**SOURCE EXCERPT**:
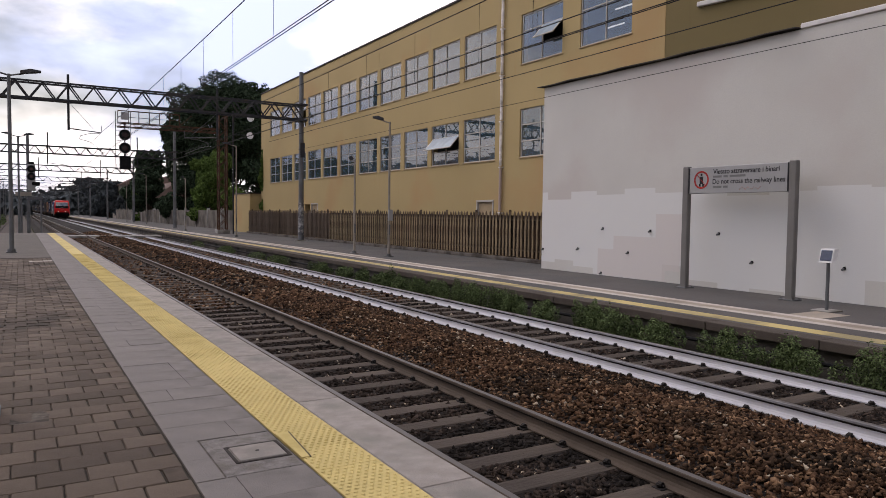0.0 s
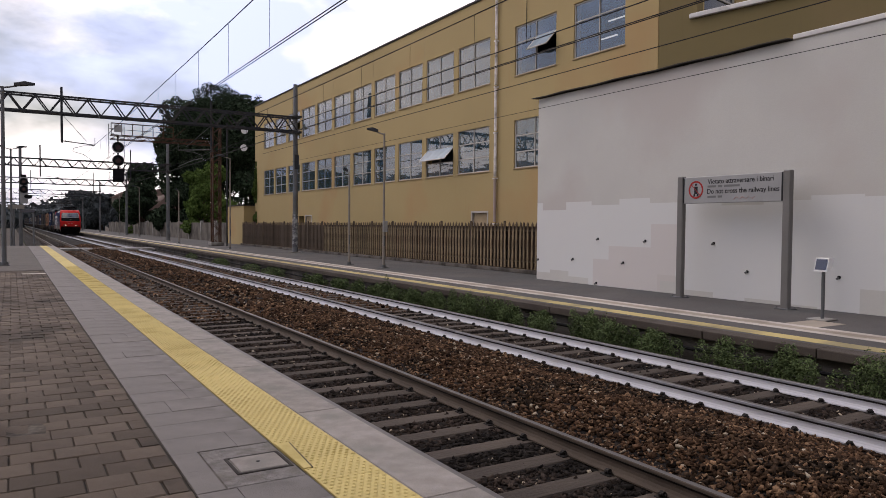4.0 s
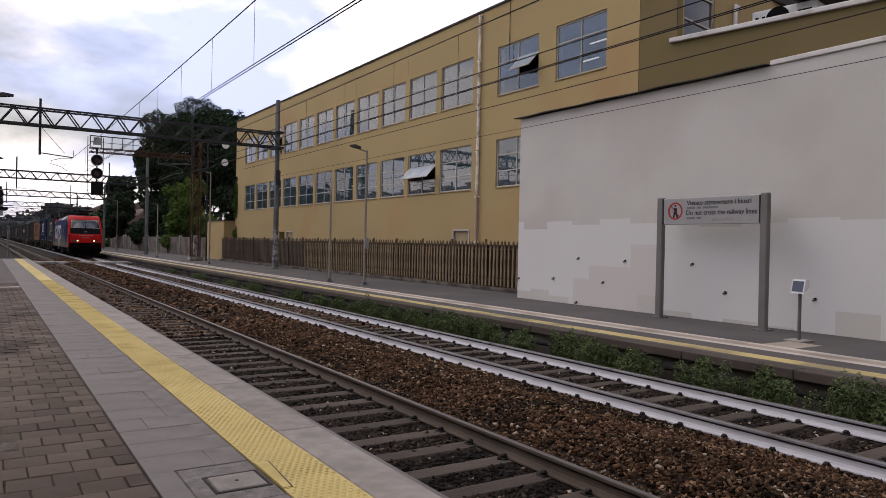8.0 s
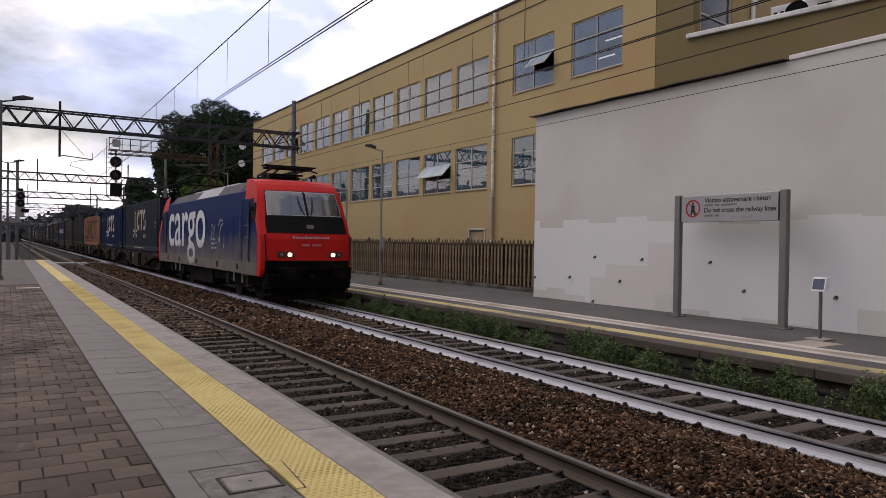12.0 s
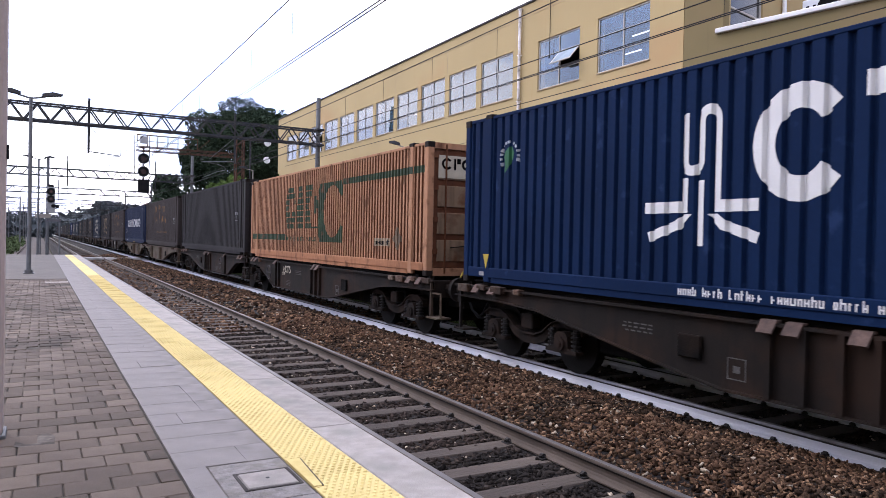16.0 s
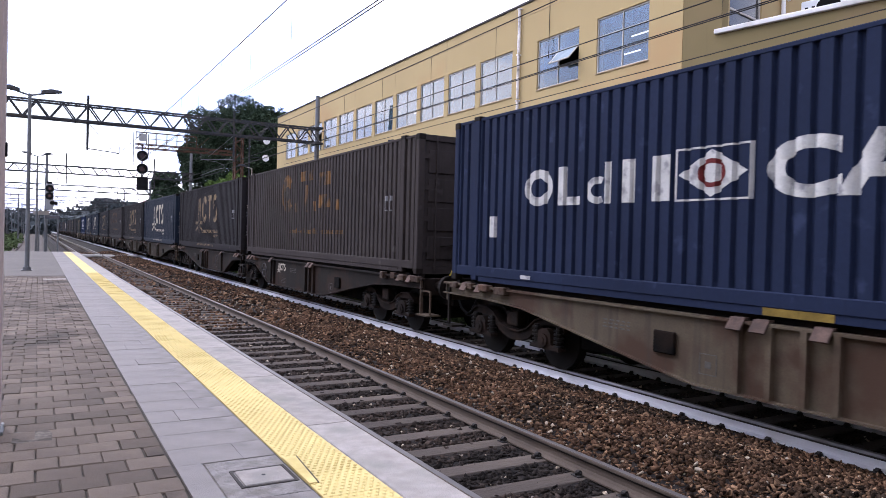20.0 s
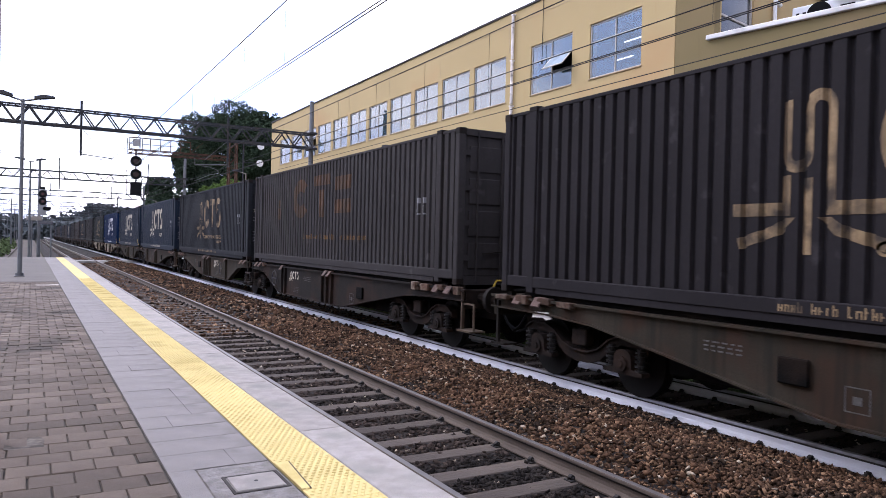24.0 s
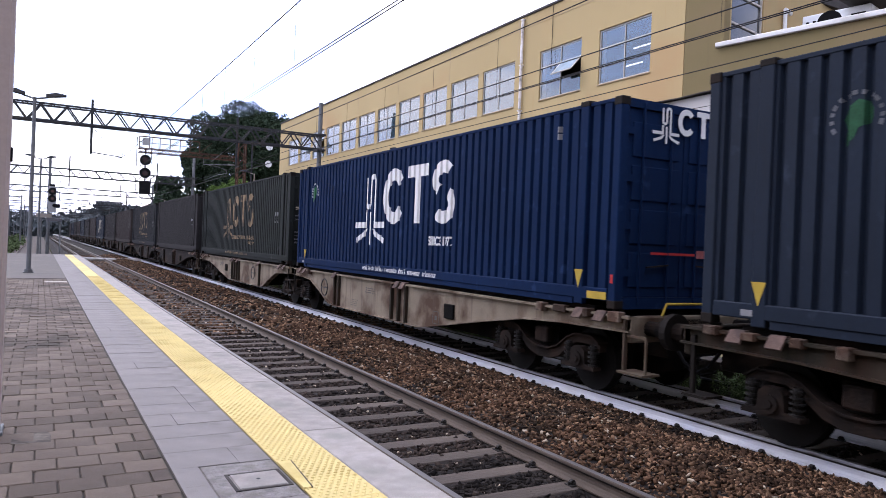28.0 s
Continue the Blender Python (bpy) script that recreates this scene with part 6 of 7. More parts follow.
def locomotive():
    e = thing("electric_locomotive", "blue and red electric locomotive with lit headlights", "locomotive", (T2, 560, 0))
    W, Z0, ZS, ZR = 1.49, 1.02, 3.62, 4.02

    def nose(z, x, d=0.0):
        """Depth of the cab front behind the foremost point at height z and half-width x."""
        p = [(0.9, 0.16), (1.15, 0.02), (2.05, 0.06), (2.2, 0.10), (3.50, 0.86), (3.72, 1.06), (3.90, 1.34), (4.02, 1.9)]
        for (za, ya), (zb, yb) in zip(p, p[1:]):
            if z <= zb:
                y = ya + (yb - ya) * (z - za) / (zb - za)
                break
        else:
            y = p[-1][1]
        return y + 0.42 * (abs(x) / W) ** 3.2 - d

    def width(z):
        return W if z <= 2.1 else W - 0.16 * ((z - 2.1) / 1.9) ** 1.8

    zs = [0.90, 1.1, 1.4, 1.75, 2.05, 2.2, 2.6, 3.0, 3.35, 3.5, 3.66, 3.8, 3.92, 4.02]
    xs = [-1, -0.93, -0.8, -0.6, -0.3, 0, 0.3, 0.6, 0.8, 0.93, 1]

    def front(z0, z1, u0, u1, lift, n=6):
        """A panel lying on the cab front."""
        g = Geo()
        zz = [z0 + (z1 - z0) * k / n for k in range(n + 1)]
        uu = [u0 + (u1 - u0) * k / 8 for k in range(9)]
        v = [(u * width(z), nose(z, u * width(z), lift), z) for z in zz for u in uu]
        f = [(a * 9 + b, a * 9 + b + 1, (a + 1) * 9 + b + 1, (a + 1) * 9 + b) for a in range(n) for b in range(8)]
        return g.add(v, f)

    for end in (0, 1):
        def fl(g):
            if end:
                g.v = [(-x, LOCO - y, z) for x, y, z in g.v]
            return g
        g = Geo()
        rows = []
        for z in zs:
            w = width(z)
            q = nose(z, w) + 0.34
            r_ = [(-w, 2.56, z), (-w, q, z)] + [(u * w, nose(z, u * w), z) for u in xs] + [(w, q, z), (w, 2.56, z)]
            rows.append(r_)
        n = len(rows[0])
        v = [p for r_ in rows for p in r_]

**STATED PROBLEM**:
Gather each line that holds "with".

**EXERCISE RESPONSE**:
Continue the Blender Python (bpy) script that recreates this scene with part 6 of 7. More parts follow.
    e = thing("electric_locomotive", "blue and red electric locomotive with lit headlights", "locomotive", (T2, 560, 0))